Extract and list every line that contains the word "given".

Scripts that build animated scenes
☆ ☆ ☆

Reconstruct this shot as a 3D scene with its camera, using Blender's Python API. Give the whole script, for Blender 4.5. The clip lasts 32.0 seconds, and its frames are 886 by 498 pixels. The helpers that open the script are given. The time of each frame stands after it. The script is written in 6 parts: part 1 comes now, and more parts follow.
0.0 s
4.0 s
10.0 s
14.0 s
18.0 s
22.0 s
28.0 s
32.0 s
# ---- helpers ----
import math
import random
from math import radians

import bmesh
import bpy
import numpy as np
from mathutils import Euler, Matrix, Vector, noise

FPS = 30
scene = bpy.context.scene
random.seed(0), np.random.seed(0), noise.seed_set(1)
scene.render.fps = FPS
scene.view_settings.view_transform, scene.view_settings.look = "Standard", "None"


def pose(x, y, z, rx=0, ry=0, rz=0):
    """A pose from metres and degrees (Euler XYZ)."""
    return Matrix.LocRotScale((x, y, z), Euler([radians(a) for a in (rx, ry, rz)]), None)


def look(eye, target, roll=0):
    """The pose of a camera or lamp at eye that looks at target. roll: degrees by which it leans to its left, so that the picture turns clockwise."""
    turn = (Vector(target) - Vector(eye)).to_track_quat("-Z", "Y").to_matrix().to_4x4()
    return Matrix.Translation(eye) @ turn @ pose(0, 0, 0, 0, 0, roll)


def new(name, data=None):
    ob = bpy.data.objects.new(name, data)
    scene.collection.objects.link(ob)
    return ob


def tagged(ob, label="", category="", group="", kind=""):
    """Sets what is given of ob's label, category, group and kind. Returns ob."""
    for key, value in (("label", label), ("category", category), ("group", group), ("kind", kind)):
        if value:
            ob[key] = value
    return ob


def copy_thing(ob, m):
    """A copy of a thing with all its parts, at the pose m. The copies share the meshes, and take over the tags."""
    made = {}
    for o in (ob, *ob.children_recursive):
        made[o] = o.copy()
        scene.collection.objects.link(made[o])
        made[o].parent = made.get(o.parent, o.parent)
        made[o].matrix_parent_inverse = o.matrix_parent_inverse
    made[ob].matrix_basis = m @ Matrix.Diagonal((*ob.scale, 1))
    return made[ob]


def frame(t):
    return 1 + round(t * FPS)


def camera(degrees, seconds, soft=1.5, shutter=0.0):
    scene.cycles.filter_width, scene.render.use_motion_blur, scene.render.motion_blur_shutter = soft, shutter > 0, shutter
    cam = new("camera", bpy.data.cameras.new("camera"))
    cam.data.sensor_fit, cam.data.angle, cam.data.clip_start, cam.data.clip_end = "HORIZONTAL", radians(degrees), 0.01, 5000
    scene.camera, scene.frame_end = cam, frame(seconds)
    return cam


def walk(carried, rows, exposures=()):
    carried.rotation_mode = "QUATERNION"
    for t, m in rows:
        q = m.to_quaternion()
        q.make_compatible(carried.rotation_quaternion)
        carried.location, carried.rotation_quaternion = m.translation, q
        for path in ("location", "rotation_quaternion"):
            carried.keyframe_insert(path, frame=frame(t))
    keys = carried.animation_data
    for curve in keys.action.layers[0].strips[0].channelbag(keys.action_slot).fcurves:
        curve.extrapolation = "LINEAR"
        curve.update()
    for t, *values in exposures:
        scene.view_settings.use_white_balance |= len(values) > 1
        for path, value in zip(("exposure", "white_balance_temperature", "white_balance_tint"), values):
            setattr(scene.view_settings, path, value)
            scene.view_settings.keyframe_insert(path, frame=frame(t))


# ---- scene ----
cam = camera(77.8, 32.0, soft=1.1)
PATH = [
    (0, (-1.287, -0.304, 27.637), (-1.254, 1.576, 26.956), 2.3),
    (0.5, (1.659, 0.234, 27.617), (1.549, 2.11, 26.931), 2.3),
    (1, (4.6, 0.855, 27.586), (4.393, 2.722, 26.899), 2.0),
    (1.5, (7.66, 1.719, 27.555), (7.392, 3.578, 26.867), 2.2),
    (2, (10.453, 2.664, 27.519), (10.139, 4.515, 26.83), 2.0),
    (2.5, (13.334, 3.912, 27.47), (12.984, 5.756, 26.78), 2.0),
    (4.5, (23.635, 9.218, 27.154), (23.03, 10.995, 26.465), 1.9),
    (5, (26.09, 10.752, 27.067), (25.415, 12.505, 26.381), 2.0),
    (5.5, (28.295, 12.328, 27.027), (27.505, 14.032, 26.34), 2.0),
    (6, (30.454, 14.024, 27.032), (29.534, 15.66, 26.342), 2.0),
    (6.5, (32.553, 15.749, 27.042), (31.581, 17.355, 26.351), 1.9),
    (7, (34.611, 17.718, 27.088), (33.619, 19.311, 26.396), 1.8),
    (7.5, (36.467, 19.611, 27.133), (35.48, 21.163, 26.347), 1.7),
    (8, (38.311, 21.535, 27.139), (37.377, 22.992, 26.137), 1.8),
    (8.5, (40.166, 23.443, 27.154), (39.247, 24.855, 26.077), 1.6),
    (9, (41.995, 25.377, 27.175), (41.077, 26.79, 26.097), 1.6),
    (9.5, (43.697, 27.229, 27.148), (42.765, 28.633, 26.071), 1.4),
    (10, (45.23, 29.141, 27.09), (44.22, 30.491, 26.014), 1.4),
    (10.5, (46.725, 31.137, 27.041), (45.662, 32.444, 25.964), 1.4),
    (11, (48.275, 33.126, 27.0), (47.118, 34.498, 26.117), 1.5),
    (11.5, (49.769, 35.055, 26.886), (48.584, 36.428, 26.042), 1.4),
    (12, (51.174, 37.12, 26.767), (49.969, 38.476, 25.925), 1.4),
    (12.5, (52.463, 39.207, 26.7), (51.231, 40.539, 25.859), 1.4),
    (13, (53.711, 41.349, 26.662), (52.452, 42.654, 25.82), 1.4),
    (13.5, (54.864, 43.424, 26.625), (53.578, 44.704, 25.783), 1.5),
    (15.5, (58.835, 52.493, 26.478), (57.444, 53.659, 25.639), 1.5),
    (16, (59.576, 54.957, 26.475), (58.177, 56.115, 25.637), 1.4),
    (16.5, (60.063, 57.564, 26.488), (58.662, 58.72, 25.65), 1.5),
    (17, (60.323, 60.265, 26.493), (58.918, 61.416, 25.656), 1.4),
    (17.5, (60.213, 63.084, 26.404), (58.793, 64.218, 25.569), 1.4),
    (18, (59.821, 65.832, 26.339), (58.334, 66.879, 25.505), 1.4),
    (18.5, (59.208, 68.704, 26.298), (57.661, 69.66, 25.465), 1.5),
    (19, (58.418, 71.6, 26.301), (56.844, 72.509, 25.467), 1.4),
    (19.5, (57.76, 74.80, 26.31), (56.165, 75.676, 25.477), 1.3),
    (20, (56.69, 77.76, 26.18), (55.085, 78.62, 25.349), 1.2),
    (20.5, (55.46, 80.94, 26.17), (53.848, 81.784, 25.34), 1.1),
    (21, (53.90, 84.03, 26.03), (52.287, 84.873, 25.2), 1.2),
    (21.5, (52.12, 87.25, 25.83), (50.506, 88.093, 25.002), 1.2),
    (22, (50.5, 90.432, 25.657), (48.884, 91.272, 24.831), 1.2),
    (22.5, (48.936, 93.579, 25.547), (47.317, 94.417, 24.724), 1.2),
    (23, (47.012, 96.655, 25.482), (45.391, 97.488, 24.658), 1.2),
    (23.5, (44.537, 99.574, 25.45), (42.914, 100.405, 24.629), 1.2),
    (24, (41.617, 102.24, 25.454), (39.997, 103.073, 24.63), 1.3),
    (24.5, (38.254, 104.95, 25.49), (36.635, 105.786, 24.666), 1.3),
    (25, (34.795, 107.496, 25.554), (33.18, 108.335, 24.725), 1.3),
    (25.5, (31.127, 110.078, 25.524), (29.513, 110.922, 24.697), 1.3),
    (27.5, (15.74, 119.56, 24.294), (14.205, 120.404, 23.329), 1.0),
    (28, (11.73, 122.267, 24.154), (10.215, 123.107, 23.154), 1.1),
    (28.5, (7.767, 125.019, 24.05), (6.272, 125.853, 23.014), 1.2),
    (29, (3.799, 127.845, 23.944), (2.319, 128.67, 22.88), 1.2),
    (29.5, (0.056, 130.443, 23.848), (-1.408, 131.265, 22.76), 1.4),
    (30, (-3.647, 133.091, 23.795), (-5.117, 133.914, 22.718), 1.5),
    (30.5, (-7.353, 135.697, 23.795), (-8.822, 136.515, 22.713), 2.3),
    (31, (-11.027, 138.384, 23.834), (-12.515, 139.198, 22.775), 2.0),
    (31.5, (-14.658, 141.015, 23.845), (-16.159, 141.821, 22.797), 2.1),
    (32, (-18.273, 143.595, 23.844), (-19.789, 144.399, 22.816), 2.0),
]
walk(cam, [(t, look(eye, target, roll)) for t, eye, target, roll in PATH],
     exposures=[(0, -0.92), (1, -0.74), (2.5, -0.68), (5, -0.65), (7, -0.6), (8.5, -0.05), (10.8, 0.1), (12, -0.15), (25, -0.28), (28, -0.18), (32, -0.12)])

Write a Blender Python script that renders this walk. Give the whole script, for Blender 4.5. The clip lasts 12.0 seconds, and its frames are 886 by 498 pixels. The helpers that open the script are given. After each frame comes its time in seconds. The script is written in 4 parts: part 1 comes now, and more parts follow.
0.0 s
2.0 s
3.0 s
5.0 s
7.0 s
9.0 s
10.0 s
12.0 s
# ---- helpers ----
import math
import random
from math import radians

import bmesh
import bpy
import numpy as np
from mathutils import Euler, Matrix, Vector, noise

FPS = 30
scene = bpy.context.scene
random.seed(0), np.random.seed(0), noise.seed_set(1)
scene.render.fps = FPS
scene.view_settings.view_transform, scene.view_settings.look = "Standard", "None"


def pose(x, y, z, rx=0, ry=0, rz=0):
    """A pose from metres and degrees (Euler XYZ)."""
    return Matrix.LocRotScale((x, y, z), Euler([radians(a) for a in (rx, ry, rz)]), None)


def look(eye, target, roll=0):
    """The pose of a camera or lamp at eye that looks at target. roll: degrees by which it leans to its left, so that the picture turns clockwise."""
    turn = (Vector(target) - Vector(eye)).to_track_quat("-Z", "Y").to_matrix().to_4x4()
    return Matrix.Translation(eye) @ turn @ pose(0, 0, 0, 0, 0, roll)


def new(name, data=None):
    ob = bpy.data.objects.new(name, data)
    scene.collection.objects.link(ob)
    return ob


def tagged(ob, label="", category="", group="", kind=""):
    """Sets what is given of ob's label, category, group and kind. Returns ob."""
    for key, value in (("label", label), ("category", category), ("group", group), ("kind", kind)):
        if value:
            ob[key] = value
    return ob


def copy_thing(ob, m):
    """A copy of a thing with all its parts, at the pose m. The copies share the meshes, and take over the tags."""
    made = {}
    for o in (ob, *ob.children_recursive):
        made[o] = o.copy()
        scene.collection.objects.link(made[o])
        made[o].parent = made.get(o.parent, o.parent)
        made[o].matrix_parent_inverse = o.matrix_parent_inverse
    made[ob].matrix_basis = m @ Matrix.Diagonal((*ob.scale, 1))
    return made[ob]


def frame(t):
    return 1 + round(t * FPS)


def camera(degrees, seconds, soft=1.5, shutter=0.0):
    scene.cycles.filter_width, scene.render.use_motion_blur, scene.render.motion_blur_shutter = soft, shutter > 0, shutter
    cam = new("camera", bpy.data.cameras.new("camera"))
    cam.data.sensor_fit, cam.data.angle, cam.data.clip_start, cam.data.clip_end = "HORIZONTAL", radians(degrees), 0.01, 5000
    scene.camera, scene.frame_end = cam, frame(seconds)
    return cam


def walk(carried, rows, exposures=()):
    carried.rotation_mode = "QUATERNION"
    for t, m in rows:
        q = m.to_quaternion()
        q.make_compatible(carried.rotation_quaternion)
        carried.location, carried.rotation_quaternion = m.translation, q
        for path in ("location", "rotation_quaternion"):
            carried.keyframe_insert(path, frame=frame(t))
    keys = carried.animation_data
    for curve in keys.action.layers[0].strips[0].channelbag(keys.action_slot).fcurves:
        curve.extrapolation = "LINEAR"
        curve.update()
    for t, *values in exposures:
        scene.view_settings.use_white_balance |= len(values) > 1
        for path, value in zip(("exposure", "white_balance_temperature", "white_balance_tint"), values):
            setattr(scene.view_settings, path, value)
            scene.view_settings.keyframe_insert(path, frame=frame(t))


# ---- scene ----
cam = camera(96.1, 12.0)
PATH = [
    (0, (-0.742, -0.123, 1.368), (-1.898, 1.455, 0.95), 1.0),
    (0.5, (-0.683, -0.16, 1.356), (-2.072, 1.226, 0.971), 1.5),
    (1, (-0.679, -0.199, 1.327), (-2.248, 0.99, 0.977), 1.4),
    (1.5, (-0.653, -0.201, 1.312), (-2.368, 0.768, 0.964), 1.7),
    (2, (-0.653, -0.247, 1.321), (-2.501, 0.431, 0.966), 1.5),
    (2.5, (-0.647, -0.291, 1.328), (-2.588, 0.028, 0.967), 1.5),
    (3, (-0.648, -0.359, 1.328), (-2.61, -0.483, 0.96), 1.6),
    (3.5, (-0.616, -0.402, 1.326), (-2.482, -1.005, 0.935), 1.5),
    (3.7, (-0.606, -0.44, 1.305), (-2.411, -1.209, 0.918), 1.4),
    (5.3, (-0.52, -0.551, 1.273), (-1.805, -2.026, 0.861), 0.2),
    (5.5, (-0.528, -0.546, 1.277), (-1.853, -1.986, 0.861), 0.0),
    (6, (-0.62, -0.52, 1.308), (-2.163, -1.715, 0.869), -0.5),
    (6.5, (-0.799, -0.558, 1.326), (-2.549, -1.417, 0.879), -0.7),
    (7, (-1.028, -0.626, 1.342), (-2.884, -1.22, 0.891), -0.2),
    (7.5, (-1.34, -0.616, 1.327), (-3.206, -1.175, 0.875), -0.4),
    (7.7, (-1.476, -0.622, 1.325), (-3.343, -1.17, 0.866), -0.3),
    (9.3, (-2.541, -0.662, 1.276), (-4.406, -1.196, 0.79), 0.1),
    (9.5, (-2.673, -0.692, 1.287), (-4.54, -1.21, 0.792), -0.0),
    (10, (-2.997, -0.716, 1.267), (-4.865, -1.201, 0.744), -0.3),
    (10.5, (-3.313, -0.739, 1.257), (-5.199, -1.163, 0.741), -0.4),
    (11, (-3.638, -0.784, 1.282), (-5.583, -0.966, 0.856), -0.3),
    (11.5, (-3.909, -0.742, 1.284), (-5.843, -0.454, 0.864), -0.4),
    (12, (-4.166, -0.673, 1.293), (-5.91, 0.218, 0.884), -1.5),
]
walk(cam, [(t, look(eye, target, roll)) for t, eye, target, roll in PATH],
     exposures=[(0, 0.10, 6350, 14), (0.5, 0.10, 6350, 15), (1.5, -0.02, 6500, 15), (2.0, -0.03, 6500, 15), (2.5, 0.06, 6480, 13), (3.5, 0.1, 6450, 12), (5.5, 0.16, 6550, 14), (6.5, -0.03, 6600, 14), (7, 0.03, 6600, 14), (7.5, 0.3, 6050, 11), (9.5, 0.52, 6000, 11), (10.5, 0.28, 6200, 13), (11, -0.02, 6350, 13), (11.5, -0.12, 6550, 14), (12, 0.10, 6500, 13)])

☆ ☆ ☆

* **Result of the exercise**:
Reconstruct this shot as a 3D scene with its camera, using Blender's Python API. Give the whole script, for Blender 4.5. The clip lasts 32.0 seconds, and its frames are 886 by 498 pixels. The helpers that open the script are given. The time of each frame stands after it. The script is written in 6 parts: part 1 comes now, and more parts follow.
    """Sets what is given of ob's label, category, group and kind. Returns ob."""
Write a Blender Python script that renders this walk. Give the whole script, for Blender 4.5. The clip lasts 12.0 seconds, and its frames are 886 by 498 pixels. The helpers that open the script are given. After each frame comes its time in seconds. The script is written in 4 parts: part 1 comes now, and more parts follow.
    """Sets what is given of ob's label, category, group and kind. Returns ob."""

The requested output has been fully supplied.